When the entire pathway is complete, the Justin P. Wilson Cumberland Trail State Scenic Trail State Park, as it is officially named, will extend more than 300 miles and pass through 11 Volunteer State counties from Cumberland Gap on the Tennessee, Virginia, and Kentucky border along the plateau to the Tennessee River Gorge, near the Tennessee, Alabama, and Georgia border.

An up-to-data map of the trail is available here.

“We are kind of like a dotted line — there are a lot of sections that are open, but it is not continuous yet,” Brannon said.

The Cumberland Plateau is one of the grandest landforms in the Eastern United States, and it is especially magical and steeped in history through its Tennessee run.

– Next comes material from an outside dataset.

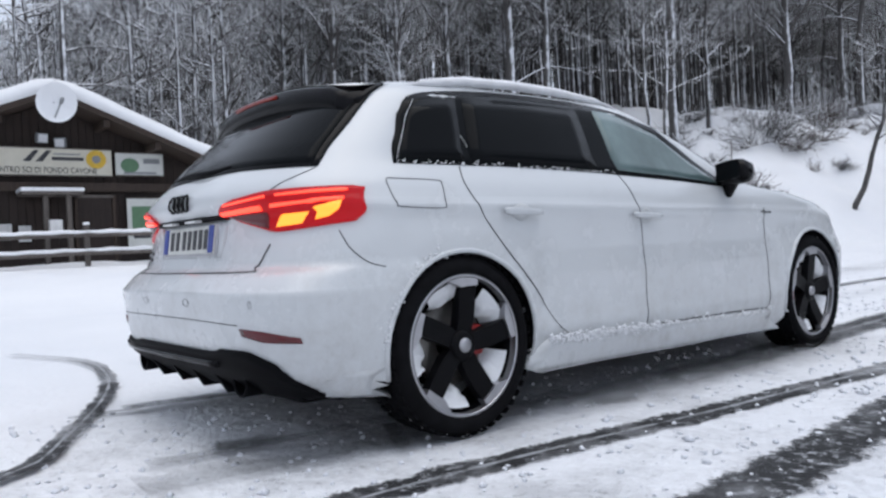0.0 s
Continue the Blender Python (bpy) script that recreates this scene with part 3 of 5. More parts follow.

Hiking along the trail is enriching and edifying from an abundance of mindsets and perspectives.

“The Trail starts up at the Cumberland Gap National Park, which is famous for the early explorations of Daniel Boone,” Brannon said. “This whole upper area was also quite involved in the Civil War, so there is history there, and music history and industrial -- things like coal mining and ironworks and all types of history.”

“It can be an all-around rewarding experience, depending on how much research and prep work you do beforehand,” he said.


Cove Lake State Park is an ideal place for RV Campers who want quick access off major roadways. The park is just off the interstate.

The 606-acre Cove Lake for which the park was named is actually older than Norris Lake, which can be accessed at a state-park patrolled boat launch just five minutes drive from the park entrance. At times during high water paddlers can access Cove Lake over the dam that separates it from Norris Dam.

The park's campground consists of 106 sites equipped with grills and picnic tables. Six large picnic pavilions are also available for rent.

The park also boasts one of the best barbecue joints in East Tennessee. Rickard Ridge BBQ does the requisite smoked favorites and fixins, but they're especially renowned throughout the territory for their signature chicken thighs and fabulous sweet potato fries.